I don't want to be these people. I have very strong beliefs about the world, and those won't change - for example, you're not going to make me religious, and truthfully I see religious people as damaged and broken. Calling it out makes you feel temporarily better for about 5 seconds, and then profoundly worse for years. This is probably a societal force at play, and maybe a bad instinct which leads to the "moderate" neolib desire to cover things up. But it also keeps me from self-hatred for lashing out at what is still the majority.

I Am Mean

For clarity, I suggest reading Resolutions by Gabe from Penny-Arcade before the rest of this.

I still see people who attack me as the enemy and I strike back with the same ferocity as that seventh grader I used to be.

I wasn't like that as a 7th grader, but I turned into it as a college kid fed up with the world. Fed up with being bullied my whole life and shouted down for not being as loud as everyone else. Trying to argue with people brings that back, so I avoid it.

Some people are angry drunks; some are angry debaters. I'm the latter, so I don't argue. That's the size of it.

You Gain Nothing

Even after all of that, you manage to bring one person to your side - there are 8 billion people in the world now. You've done nothing. Absolutely nothing.
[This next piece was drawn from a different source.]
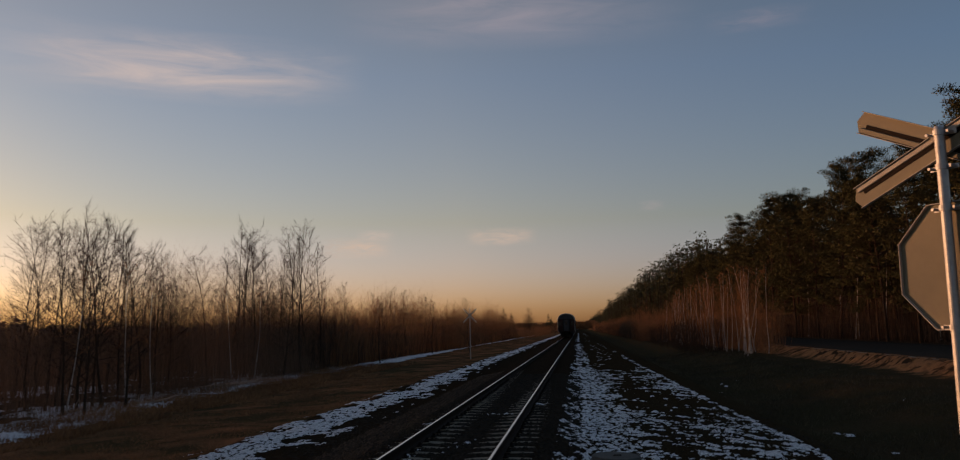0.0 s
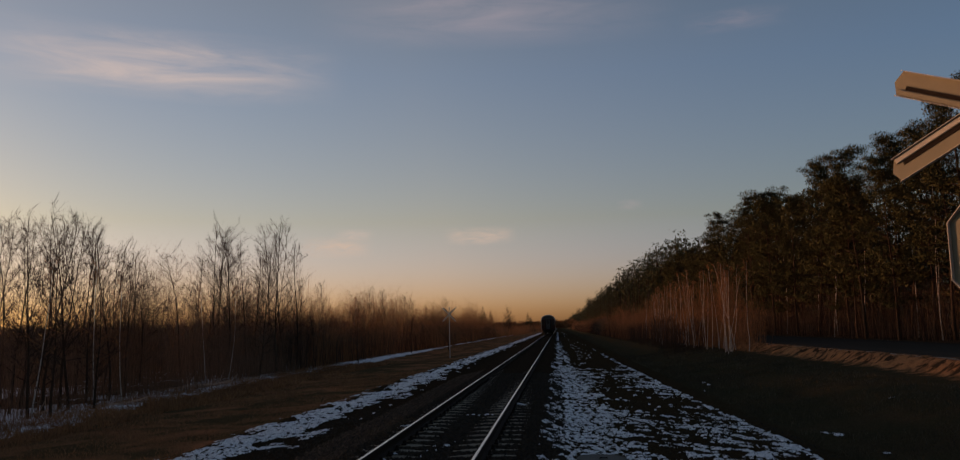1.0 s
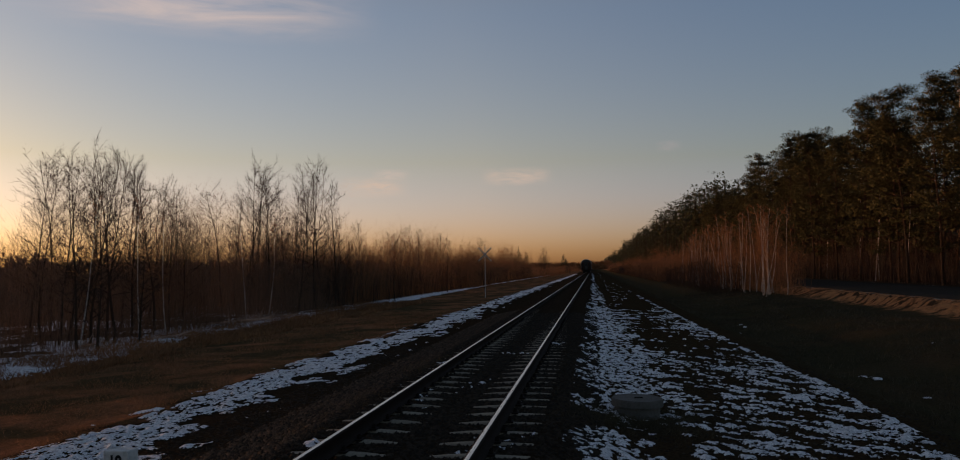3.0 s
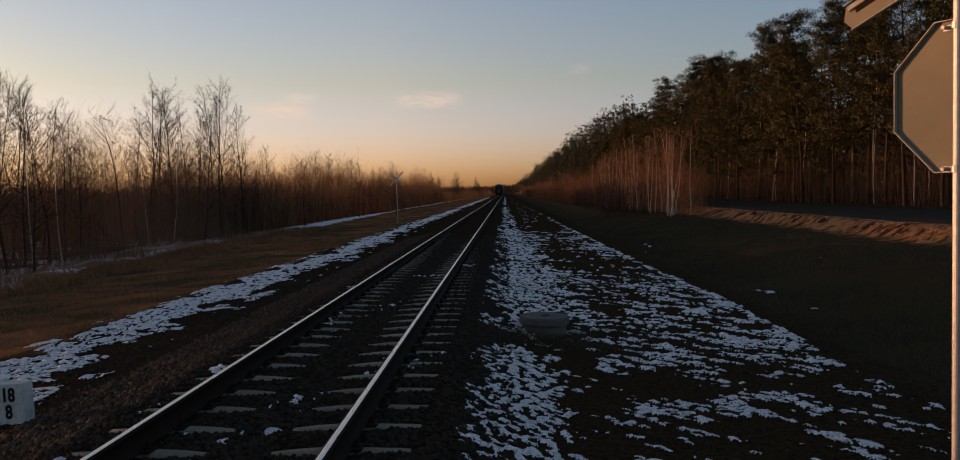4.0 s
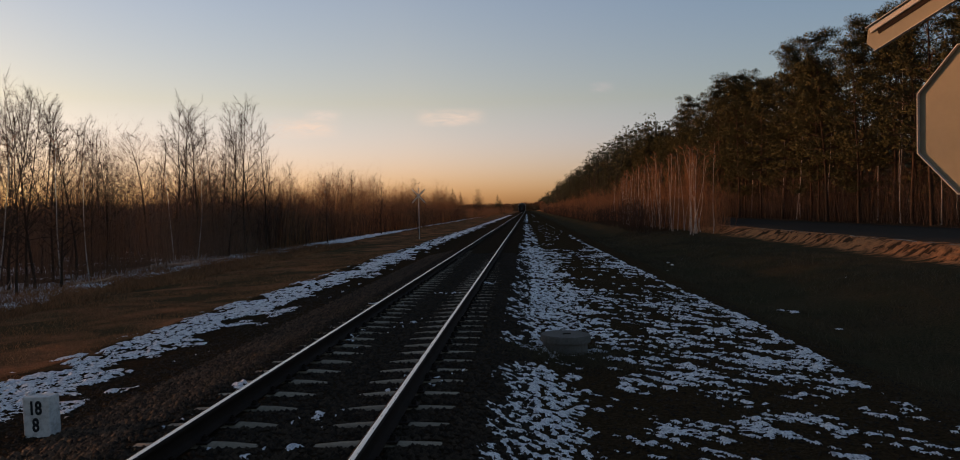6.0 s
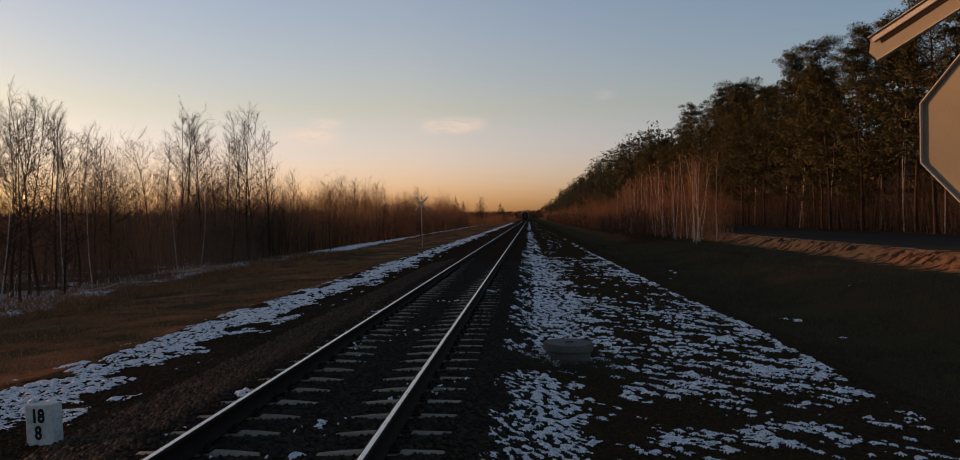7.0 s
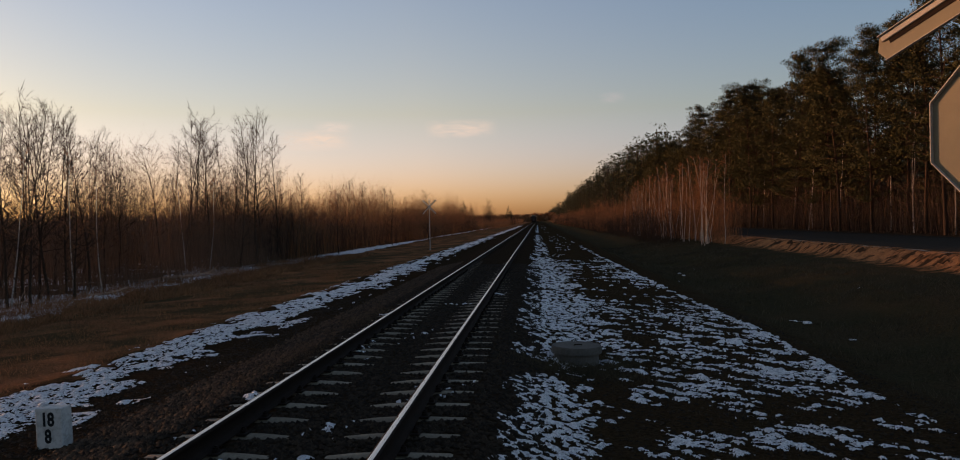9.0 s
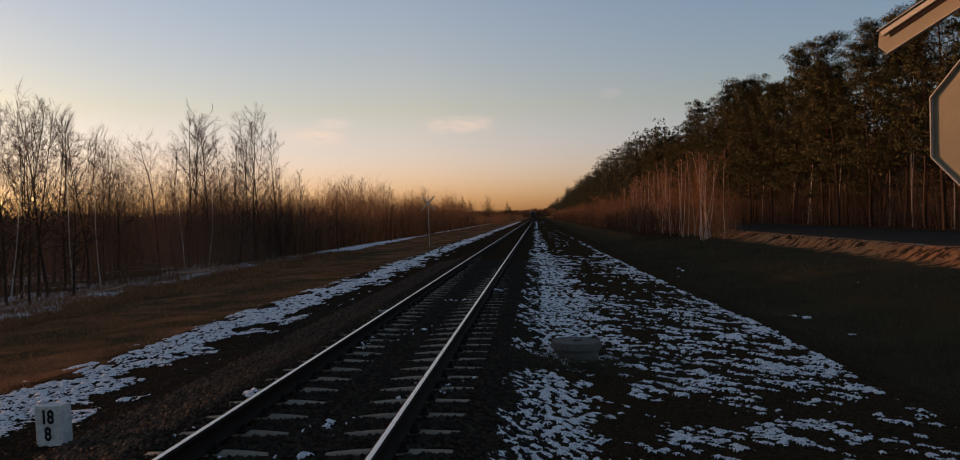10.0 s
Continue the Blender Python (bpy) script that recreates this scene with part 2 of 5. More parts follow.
def part(name, bm, material, parent=None, label=""):
    """Links a bmesh as one mesh object under a thing."""
    me = bpy.data.meshes.new(name)
    bmesh.ops.recalc_face_normals(bm, faces=bm.faces)
    bm.to_mesh(me)
    bm.free()
    for mt in material if isinstance(material, (list, tuple)) else [material]:
        me.materials.append(mt)
    ob = new(name, me)
    ob.parent = parent
    if label:
        tagged(ob, label)
    return ob


def mesh_part(name, me, parent=None, label=""):
    ob = new(name, me)
    ob.parent = parent
    if label:
        tagged(ob, label)
    return ob


def block(size, at=(0, 0, 0), bevel=0.0, seg=2, m=None, bm=None):
    bm = bm or bmesh.new()
    r = bmesh.ops.create_cube(bm, size=1.0, matrix=(m or Matrix.Translation(at)) @ Matrix.Diagonal((*size, 1)))
    if bevel:
        es = list({e for v in r["verts"] for e in v.link_edges})
        bmesh.ops.bevel(bm, geom=es, offset=bevel, segments=seg, affect="EDGES", profile=0.6)
    return bm


def rod(p0, p1, r0, r1=None, sides=12, bm=None):
    bm = bm or bmesh.new()
    a, b = Vector(p0), Vector(p1)
    q = (b - a).to_track_quat("Z", "Y").to_matrix().to_4x4()
    bmesh.ops.create_cone(bm, cap_ends=True, segments=sides, radius1=r0, radius2=r0 if r1 is None else r1, depth=(b - a).length,
                          matrix=Matrix.Translation((a + b) / 2) @ q)
    return bm


def prism(outline, depth, m, bm=None, bevel=0.0):
    """A plate with the given outline in the plane of m's x and y, and the given thickness along its z."""
    bm = bm or bmesh.new()
    lo = [bm.verts.new(m @ Vector((x, y, 0))) for x, y in outline]
    hi = [bm.verts.new(m @ Vector((x, y, depth))) for x, y in outline]
    fs = [bm.faces.new(lo), bm.faces.new(hi[::-1])]
    for i in range(len(lo)):
        j = (i + 1) % len(lo)
        fs.append(bm.faces.new((lo[i], hi[i], hi[j], lo[j])))
    if bevel:
        bmesh.ops.bevel(bm, geom=list({e for f in fs[:2] for e in f.edges}), offset=bevel, segments=1, affect="EDGES")
    return bm


def hash2(i, j, seed):
    n = (i.astype("i8") * 374761393 + j.astype("i8") * 668265263 + seed * 974634777) & 0x7FFFFFFF
    n = ((n ^ (n >> 13)) * 1274126177) & 0x7FFFFFFF
    return ((n ^ (n >> 16)) & 0xFFFF) / 65535.0


def vnoise(x, y, seed=0):
    """Smooth value noise between 0 and 1."""
    i, j = np.floor(x), np.floor(y)
    u, v = x - i, y - j
    u, v = u * u * (3 - 2 * u), v * v * (3 - 2 * v)
    a, b, c, d = hash2(i, j, seed), hash2(i + 1, j, seed), hash2(i, j + 1, seed), hash2(i + 1, j + 1, seed)
    return (a * (1 - u) + b * u) * (1 - v) + (c * (1 - u) + d * u) * v


def fbm(x, y, seed=0, octaves=4):
    s, amp, tot = 0.0, 1.0, 0.0
    for o in range(octaves):
        s = s + amp * vnoise(x * 2 ** o + 17.3 * o, y * 2 ** o - 9.1 * o, seed + o)
        tot += amp
        amp *= 0.55
    return s / tot


def cells(x, y, seed=0):
    """Distance to the nearest of points strewn one to each unit cell."""
    i, j = np.floor(x), np.floor(y)
    d = np.full(np.shape(x), 9.0)
    for di in (-1, 0, 1):
        for dj in (-1, 0, 1):
            px, py = i + di + hash2(i + di, j + dj, seed), j + dj + hash2(i + di, j + dj, seed + 5)
            d = np.minimum(d, np.hypot(x - px, y - py))
    return d


# ---- ground ----
CROSS = [(-4000, -2.0), (-60, -1.3), (-17, -1.0), (-12, -0.9), (-6.2, -0.72), (-5.5, -0.60), (-3.8, -0.55), (-2.9, -0.50), (-2.1, -0.37),
         (-1.55, -0.235), (-1.3, -0.225), (-0.6, -0.24), (0.6, -0.24), (1.3, -0.225), (1.6, -0.26), (1.9, -0.36), (2.6, -0.48), (5.5, -0.52), (6.6, -0.56),
         (7.6, -0.76), (8.8, -0.70), (11.0, -0.26), (14.2, -0.06), (15.5, 0.33), (15.9, 0.36), (24.5, 0.34), (30, 0.4), (4000, 0.4)]
CX, CZ = np.array([c[0] for c in CROSS]), np.array([c[1] for c in CROSS])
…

This isn't just the problem with arguing and persuasion, but is the main problem in my life right now. Everything is pointless. I am no one. Everything I say and do gets ignored and talked over.

Why do anything? Why write this?

Right now, all I have is "I have to do something". Not to try to change the world, but to live in it without going crazy. I am barely hanging onto that by a thread, and it's slipping. My conscious mind knows that everything I do is pointless, but lizard-brain hasn't cottoned on completely. But it's learning.